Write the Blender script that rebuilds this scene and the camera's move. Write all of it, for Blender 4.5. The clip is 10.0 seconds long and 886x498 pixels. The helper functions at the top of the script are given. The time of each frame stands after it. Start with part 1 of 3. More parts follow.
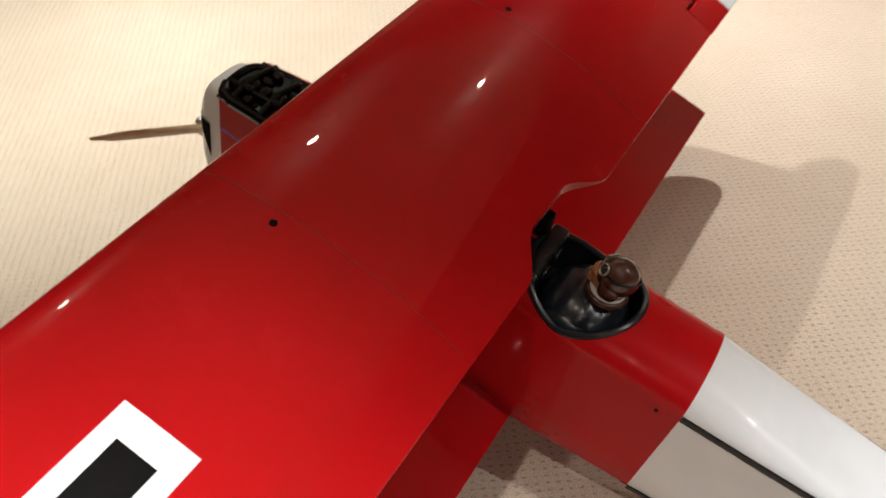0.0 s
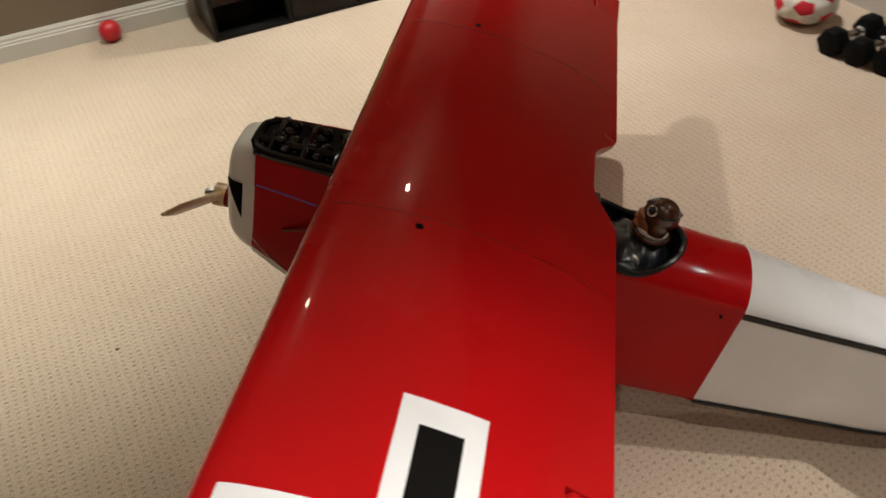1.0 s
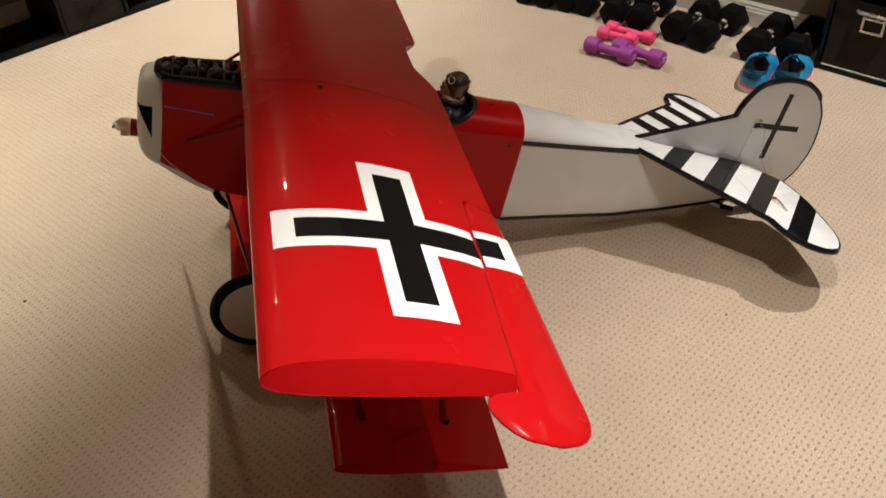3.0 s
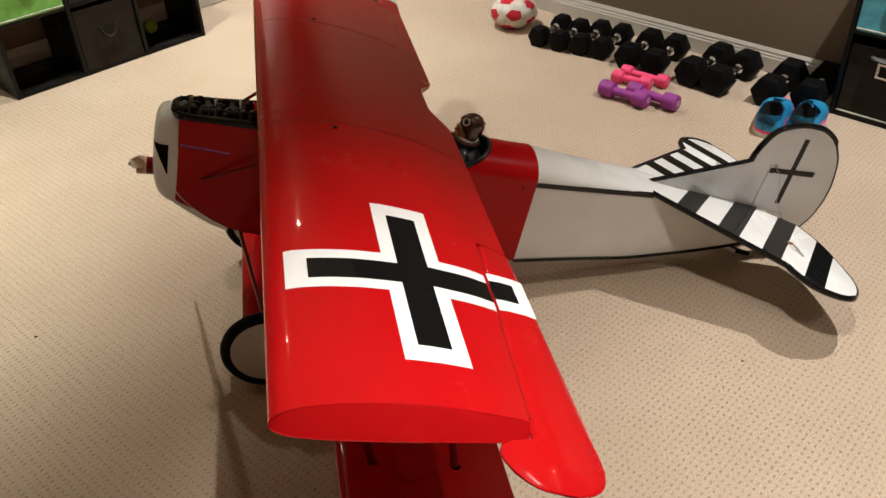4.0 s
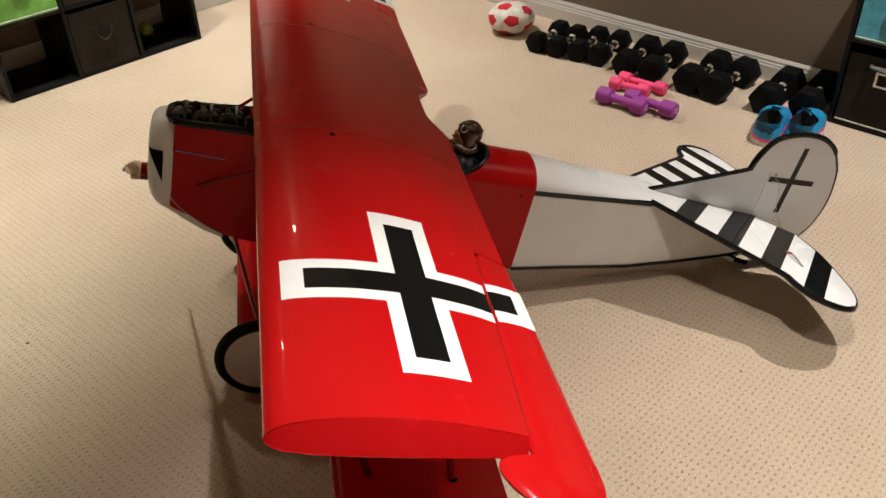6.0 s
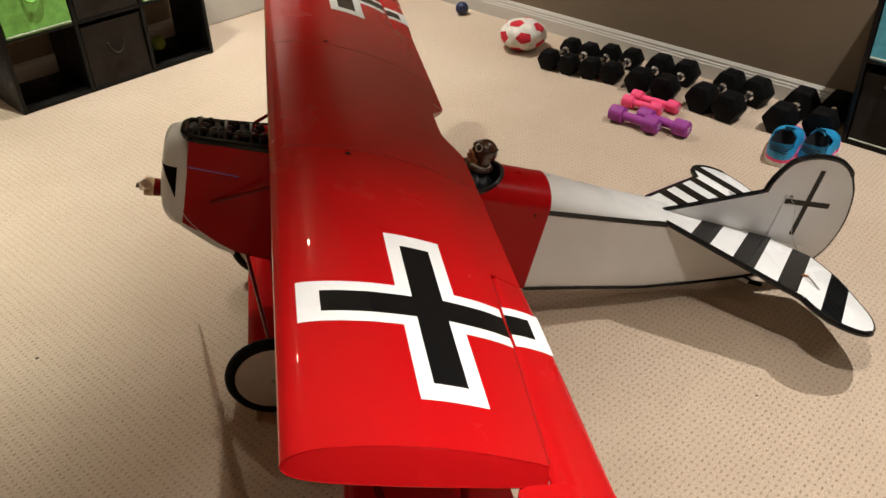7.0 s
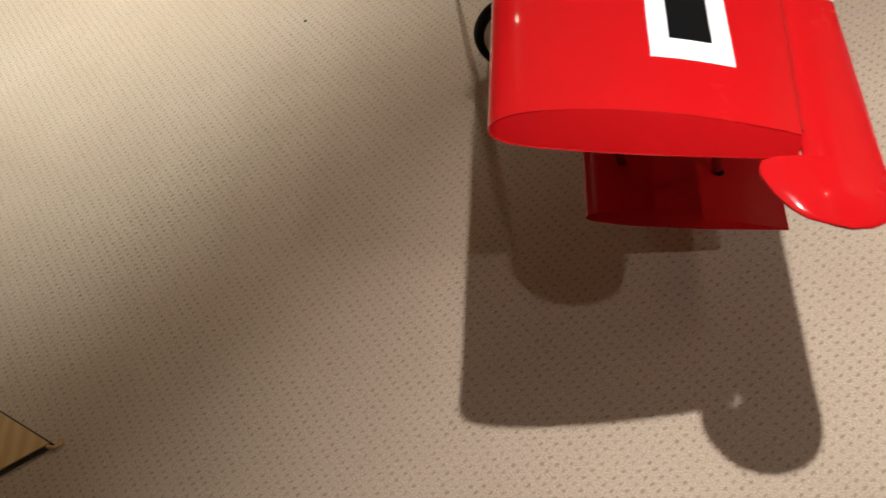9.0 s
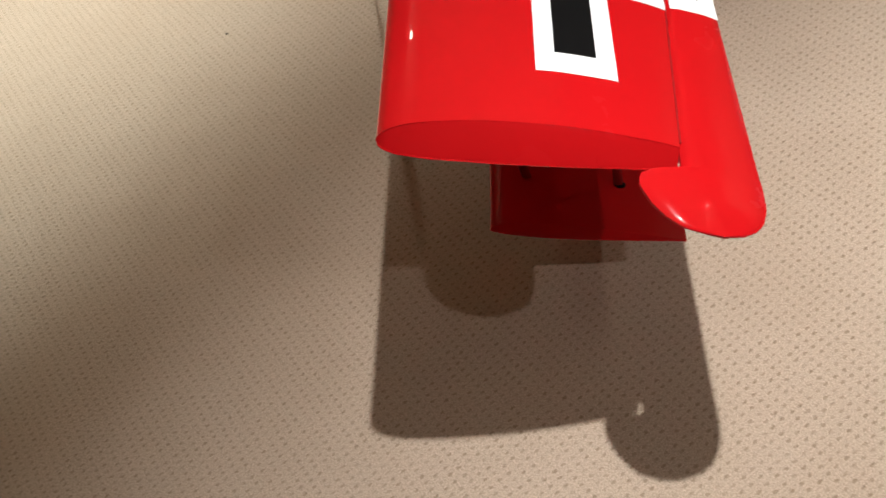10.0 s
____________
EXERCISE OBJECTIVE
Retype the data above exactly; pictures are not part of the copy.

TASK OUTPUT
Write the Blender script that rebuilds this scene and the camera's move. Write all of it, for Blender 4.5. The clip is 10.0 seconds long and 886x498 pixels. The helper functions at the top of the script are given. The time of each frame stands after it. Start with part 1 of 3. More parts follow.
0.0 s
1.0 s
3.0 s
4.0 s
6.0 s
7.0 s
9.0 s
10.0 s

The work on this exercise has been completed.